The above-noted conventional methods and systems typically use spectral analysis techniques in order to detect the presence of single and multiple frequency tonal signals. Some algorithms use frequency domain transforms, such as the Fast Fourier Transform (FFT), to convert samples into the frequency domain and then execute decision logic to identify tones. However, such transforms typically require extensive computations, resulting in the consumption of substantial system resources.
Other conventional systems and methods use a bank of limited bandwidth filters in the time domain to detect certain frequencies. However, such systems and methods typically require multiple filters to detect the presence of any pre-defined tonal signals, resulting in increased system complexity and requiring system resources proportional to a total number of taps of all of the filters.
In addition, the above-noted methods and systems typically only detect tonal signals, which generally is not sufficient for use in an echo canceller control unit.
Accordingly, an object of this invention is to provide a novel method, system and computer program product for improved narrow band signal detection based on time domain analysis.
Another object of this invention is to provide a novel method, system and computer program product for detection of narrow frequency band digitized signals in telephony circuits.
Another object of this invention is to provide a novel method, system and computer program product for detection of narrow frequency band digitized signals for echo cancellation in telephony circuits.
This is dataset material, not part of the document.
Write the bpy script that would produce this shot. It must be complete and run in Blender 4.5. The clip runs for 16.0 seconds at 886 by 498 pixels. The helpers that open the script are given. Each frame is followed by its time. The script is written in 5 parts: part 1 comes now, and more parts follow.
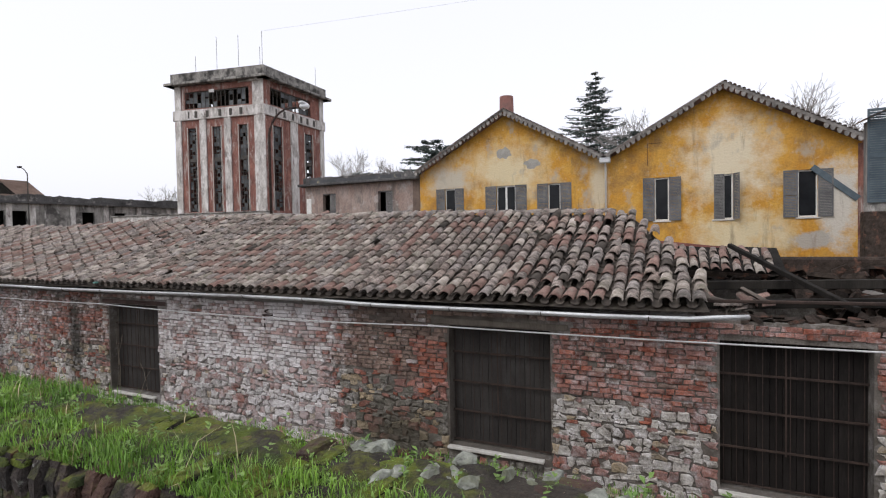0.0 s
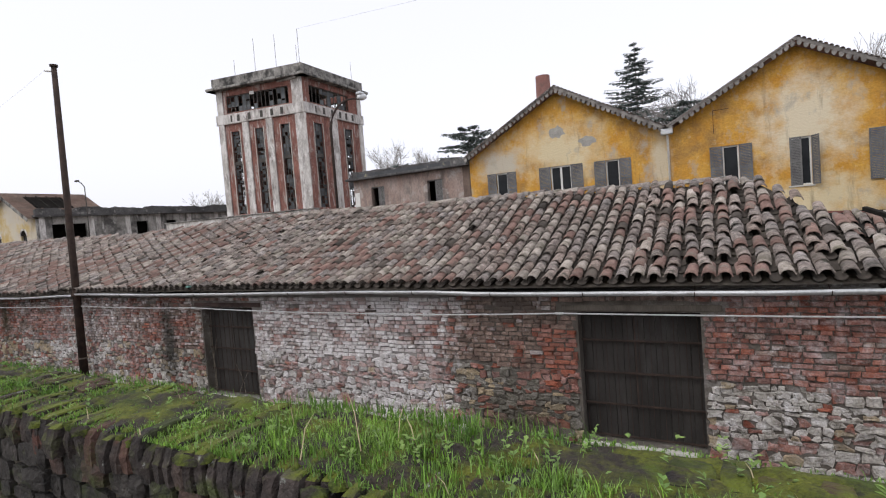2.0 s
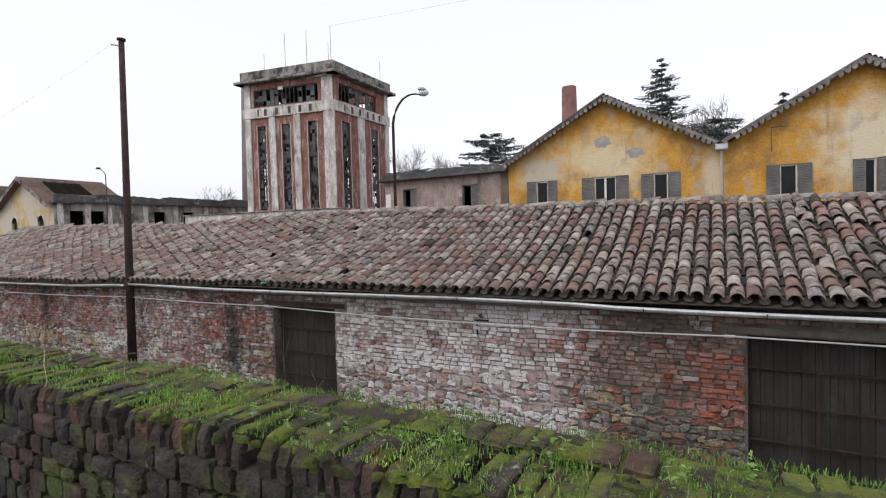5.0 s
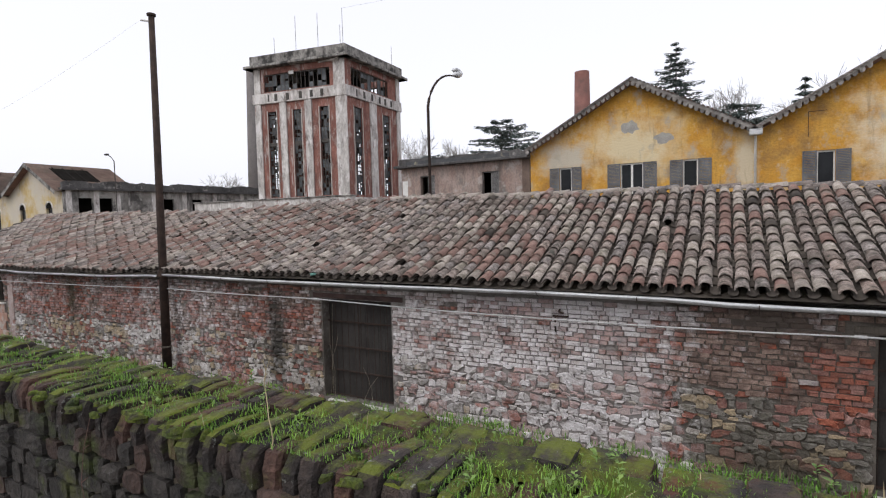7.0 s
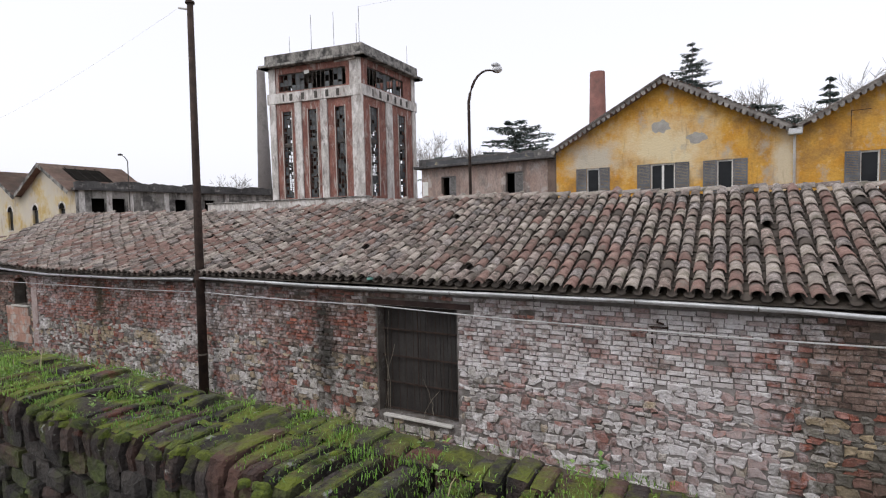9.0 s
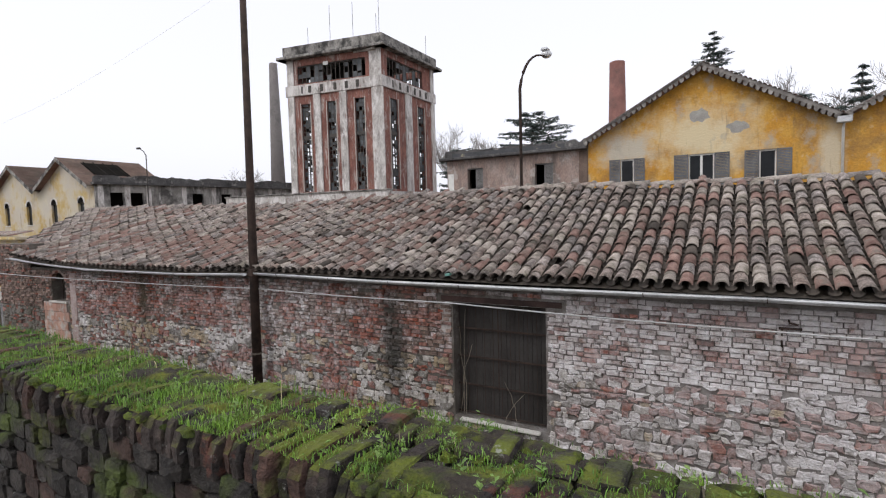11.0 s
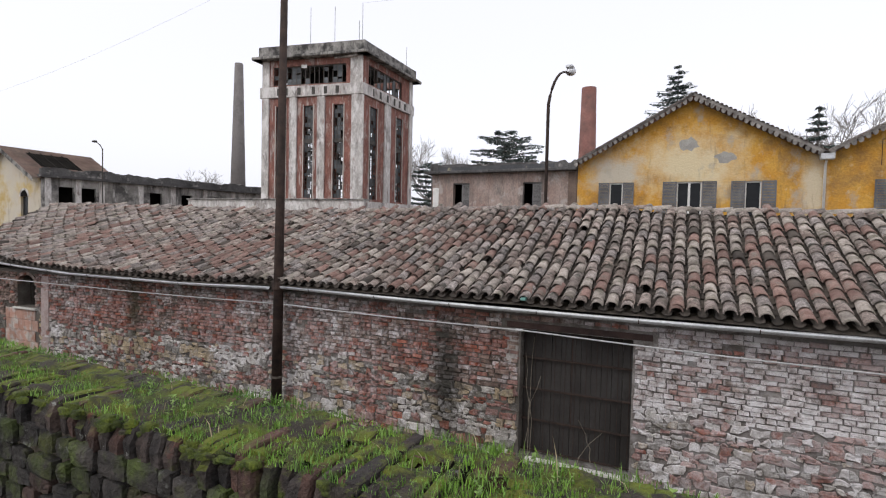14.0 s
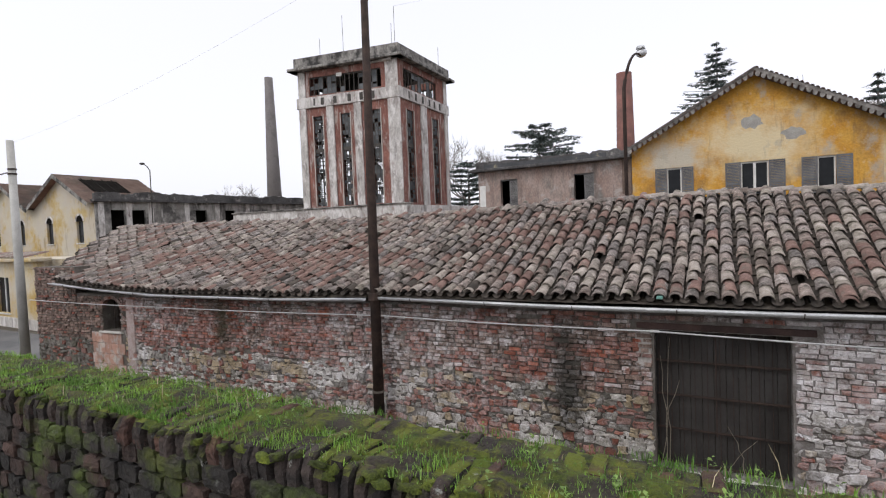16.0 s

Another object of this invention is to provide a novel method, system and computer program product for detection of narrow frequency band digitized signals in telephony circuits using zero crossing and amplitude analysis techniques.
Another object of this invention is to provide a novel method, system and computer program product for detection of narrow frequency band digitized signals for use in satellite-based digital telephony and data communication network systems.
The above and other objects are achieved according to the present invention by providing a novel digital signal detection system, method and computer program product, including (a) partitioning a digital signal into a plurality of frames; (b) calculating a number of zero crossings of the digital signal within each frame; (c) determining whether or not an absolute value of a difference of the number of zero crossings in between frames is less than a first predetermined value; (d) determining whether or not a sum of the zero crossings of the frames is greater than or equal to a second predetermined value and less than or equal to a third predetermined value; (e) calculating a maximum amplitude of the digital signal for each of the frames; (f) calculating an average amplitude of the digital signal for all of the frames; (g) determining whether or not an absolute value of a difference between the maximum amplitude of a frame and the average amplitude is less than a fourth predetermined value times the average amplitude for each of the frames; and (h) determining that a frame contains a narrowband digital signal if the determining steps (c), (d), and (g) are met.
Advantageously, the present invention not only detects single frequency tones but also narrow frequency band signals that are not necessarily tonal signals. In addition, since the present invention operates in the time domain, the present invention requires limited system resources, and uses simple decision logic, so that a fast detection can be achieved, as compared to conventional frequency domain detection techniques.